На занятия к Шепотову в распахнутую дверь мастерской (вниз по лестнице направо) в начале лета вкатывались тополиные колючки. Осенью в узкую форточку влетали осенние листья, а зимой низенькое окошко плотно заносило снегом.
Еще же (бесплатно) приходил к Шепотову на занятия подслеповатый скрипач Леша Коган. С шапкой черных кудрей вместо волос.
Рисовать музыку. И рисовал «музыку» углем, кроша его на пол, на больших листах ватмана.
Шепотов ставил на фондовом проигрывателе Шопена.
Шопен скрипел иголкой и заедал.
Приходя за два часа до занятий, Шепотов любовно и неторопливо устанавливал на хромой куб (только у Шепотова куб мог быть хромой) гипсовую головку Нефертити с отбитым ухом, губы Давида или тусклую цветочную вазу. Заботливо драпируя свой натюрморт в желтые и зеленые тряпки.
Часы с кукушкой (тяжелые стенные часы с желобками в колонах и золочеными капителями) давно не ходили, и Шепотов то спотыкался о них, отбивая в ботинках пальцы, то сам ходил с часами по своей каморке, соображая, куда их поставить.
Часы стояли, Шепотов ходил.
Правда, время от времени из часов совершенно неожиданно выпрыгивала облупленная керамическая кукушка.
И дико кричала.
«Ку-ку!»
А алые паруса снова вставали ледяными зимними утрами над городом, и ветер разрывал их в клочья.
А потом пришла она.
Бывают такие люди (вот вроде Шепотова), которые все равно – вошли они или вышли.

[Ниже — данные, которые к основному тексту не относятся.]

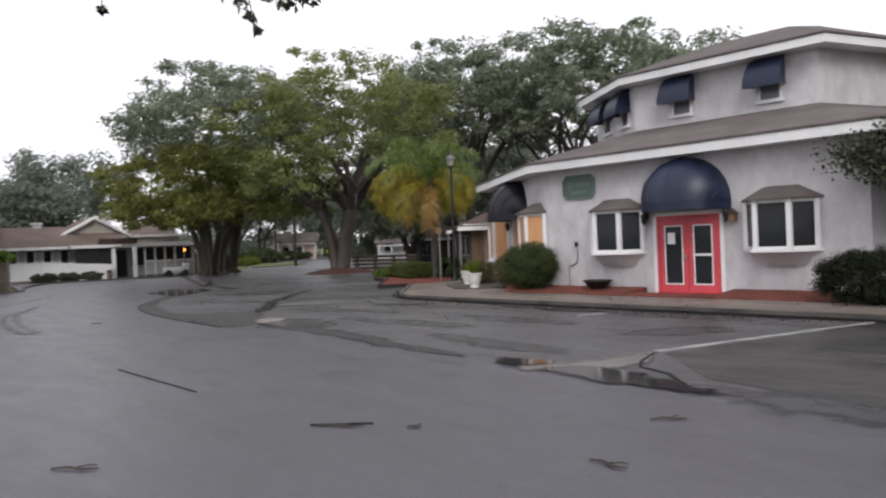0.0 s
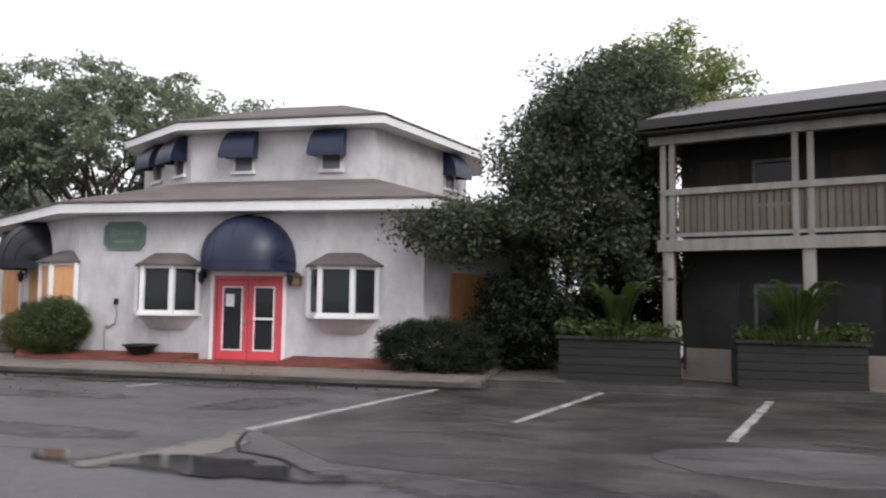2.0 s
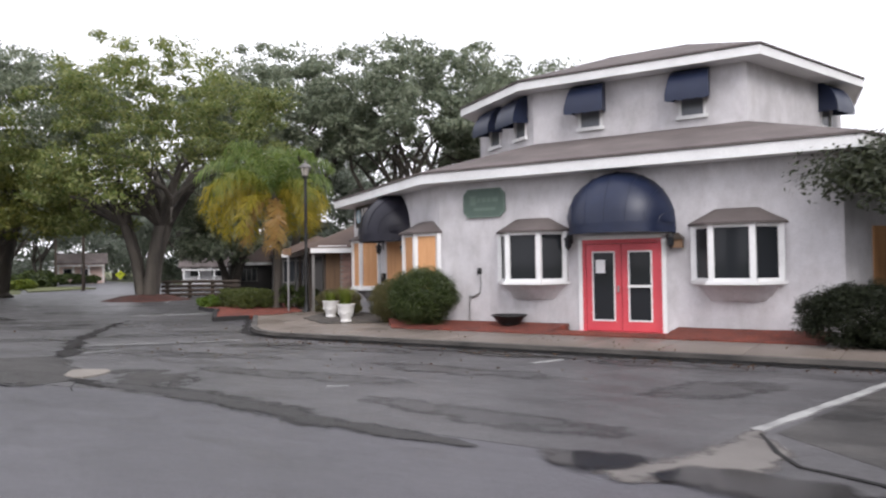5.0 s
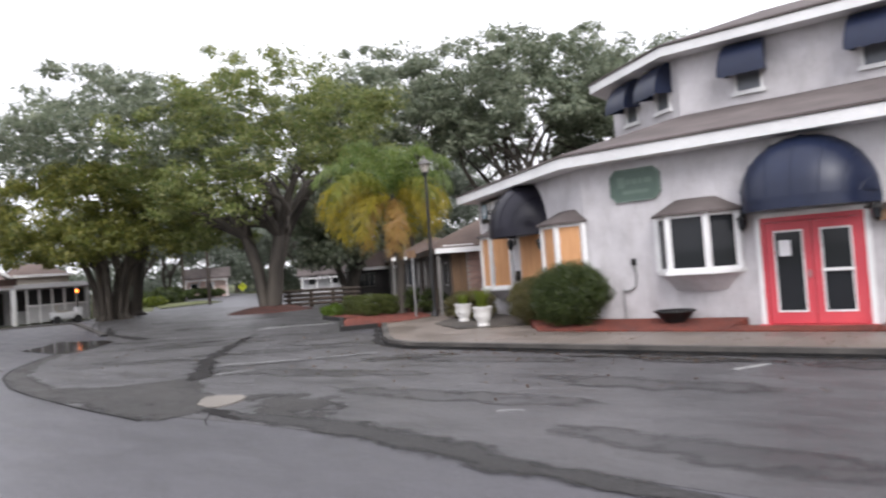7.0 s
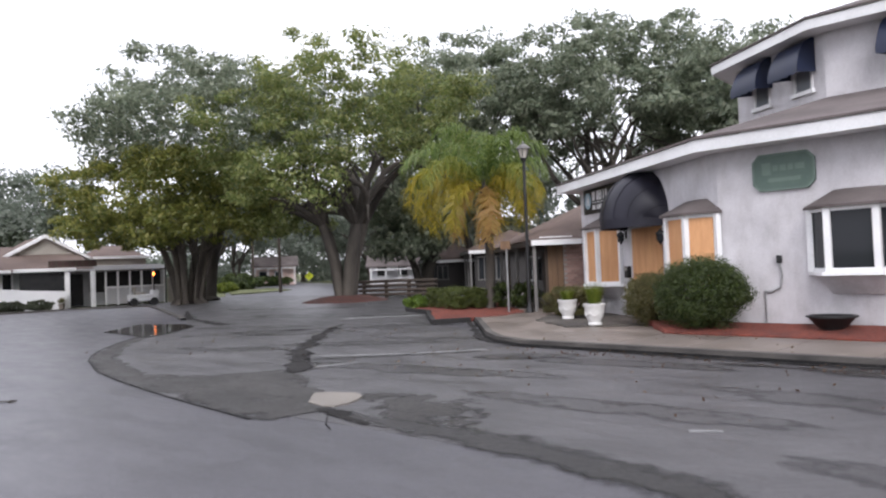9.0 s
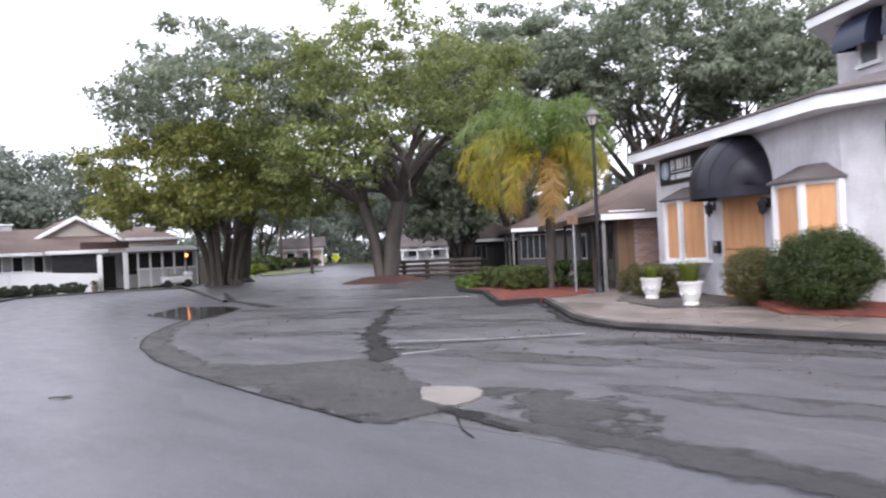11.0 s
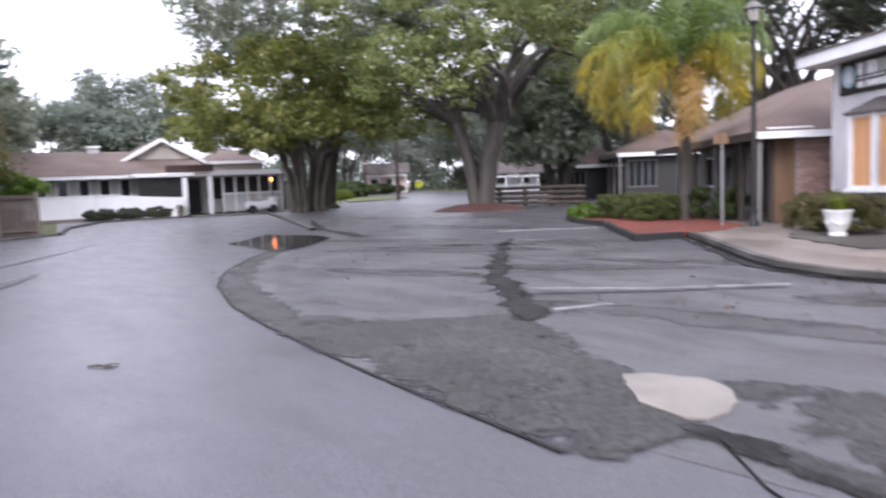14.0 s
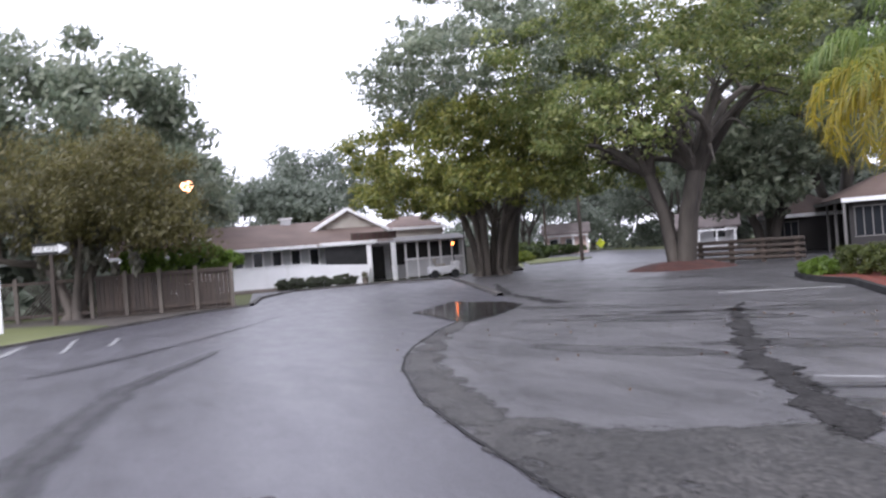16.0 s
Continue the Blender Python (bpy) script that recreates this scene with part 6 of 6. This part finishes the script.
        if k < 5:
            part("panel", boxes((x + 0.06, x + 0.72, 0.6, 0.64, 0.12, 1.15)), M_WHITE_SHADED, t)
    part("porch_rail", boxes((10.9, 15.0, 0.52, 0.7, 1.16, 1.28)), M_TRIM, t)
    part("screen", boxes((10.4, 15.2, 2.38, 2.44, 0.9, 2.3)), M_BLACK, t, "dark insect screen")
    part("screen", boxes((5.8, 8.36, 0.0, 0.04, 1.1, 2.36)), M_BLACK, t, "dark insect screen")
    part("low_wall", boxes((5.6, 8.36, -0.2, -0.05, 0, 1.05)), M_WHITE, t)
    bm = prism(bmesh.new(), [(-6.0, 0.0), (8.3, 0.0), (8.3, 1.12), (6.2, 1.25), (4.6, 1.4), (-6.0, 1.4)], 0.55, 0.7)
    part("ramp_wall", moved(bm, UPRIGHT), M_WHITE, t, "white ramp parapet")
    part("ramp_cap", boxes((-6.0, 4.6, -0.76, -0.5, 1.4, 1.46)), M_TRIM, t)
    for x in (-3.5, -0.6, 2.2, 3.4):
        part("ramp_pier", boxes((x - 0.1, x + 0.1, -0.76, -0.7, 0, 1.4)), M_TRIM, t)
    part("ramp_footing", boxes((-6.0, 3.6, -1.0, -0.72, -0.05, 0.16)), M_CONCRETE, t)
    part("doorway", boxes((8.9, 10.0, 2.38, 2.5, 0.05, 2.2)), M_BLACK, t)
    part("entrance_sign_board", boxes((7.5, 10.4, 0.3, 0.36, 2.66, 3.1)), M_WOOD, t, "dark timber sign board on the porch roof")
    for k in range(7):
        part("sign_letter_bar", boxes((7.6 + k * 0.4, 7.88 + k * 0.4, 0.27, 0.3, 2.7, 3.05)), M_RUST, t)
    part("far_wing_roof", boxes((10.45, 15.4, 2.72, 12, 2.62, 2.74)), M_SHINGLE_BROWN, t)
    part("wing_wall", boxes((11.2, 14.7, 4.0, 9, 2.75, 3.3)), M_FAWN, t, "fawn upper wing wall")
    part("fascia", boxes((11.0, 14.9, 3.7, 3.78, 3.24, 3.42)), M_TRIM, t, "white painted eave board")
    bm = bmesh.new()
    low = [bm.verts.new(p) for p in ((11.0, 3.8, 3.32), (14.9, 3.8, 3.32), (14.9, 9.2, 3.32), (11.0, 9.2, 3.32))]
    tops = [bm.verts.new(p) for p in ((12.2, 6.5, 4.3), (13.7, 6.5, 4.3))]
    for f in ((low[0], low[1], tops[1], tops[0]), (low[2], low[3], tops[0], tops[1]), (low[1], low[2], tops[1]), (low[3], low[0], tops[0]), (low[3], low[2], low[1], low[0])):
        bm.faces.new(f)
    part("wing_roof", bm, M_SHINGLE_BROWN, t, "brown shingle hip roof")
    for k, x in enumerate((3.5, 5.1, 6.6)):
        p = at @ Vector((x, -1.5, 0))
        shrub("low_shrub", p.x, p.y, 0, 0.5, 1.0 - 0.1 * k, 0.32, "low rounded grey-green shrub before the white ramp wall", L_GREYBUSH, 70, 110, 0.05, 15 + k, 0)
    p = at @ Vector((8.0, -0.75, 0))
    pot = thing("plant_pot", Matrix.Translation(p), "small grey pot plant at the porch post", "pot")
    part("urn", lathe(bmesh.new(), [(0.14, 0), (0.2, 0.3), (0.23, 0.32), (0.2, 0.33), (0.02, 0.28)], 18), M_CONCRETE, pot)
    foliage("leaves", [(0, 0, 0.52, 0.28)], 160, 1.0, 0.06, L_OLIVE, pot, 71)
    p = at @ Vector((16.2, 1.2, 0))
    screen = thing("board_fence", Matrix.Translation(p) @ Matrix.Rotation(radians(84), 4, "Z"), "tan close-boarded fence panel beside the clubhouse", "fence")
    for k in range(12):
        part("board", boxes((-0.9 + k * 0.17, -0.74 + k * 0.17, -0.02, 0.02, 0, 1.75)), M_FAWN, screen)


clubhouse()
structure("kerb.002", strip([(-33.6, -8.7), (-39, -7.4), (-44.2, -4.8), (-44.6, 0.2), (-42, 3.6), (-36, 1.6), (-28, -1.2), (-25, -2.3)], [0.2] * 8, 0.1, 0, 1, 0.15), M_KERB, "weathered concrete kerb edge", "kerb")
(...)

А бывают наоборот. Она была «наоборот».
Ее звали Таня.
Она вошла, и из подземного окошка мастерской Шепотова ей навстречу устремился солнечный луч и лег ей под ноги.
Подслеповатый скрипач обернулся и опять сломал уголь. Иголка проигрывателя перепрыгнула через скрипящую тишину. Заиграл Шопен. Выпрыгнула кукушка.
Шепотов выронил бы часы, в довершение всей этой картины, но он только опасливо прижал их к груди.
И часы пошли.
Часы пошли, а Пиджак влюбился.
Ей было восемнадцать. Шепотову 45. Она была прекрасна. Шепотов был Пиджак.
Долго она в мастерской не задержалась. Походила пару недель, нарисовала пару гипсовых побитых головок и цветочную вазу (весьма неумело). Шепотов не поправлял ее. Бедняга, он боялся к ней подойти. Он даже дышать рядом с ней не мог. И дышал в своем уголке, за мольбертами.
Выглядывая оттуда, как слепой крот выглядывает из норы, щурясь на солнце и вздрагивая усиками.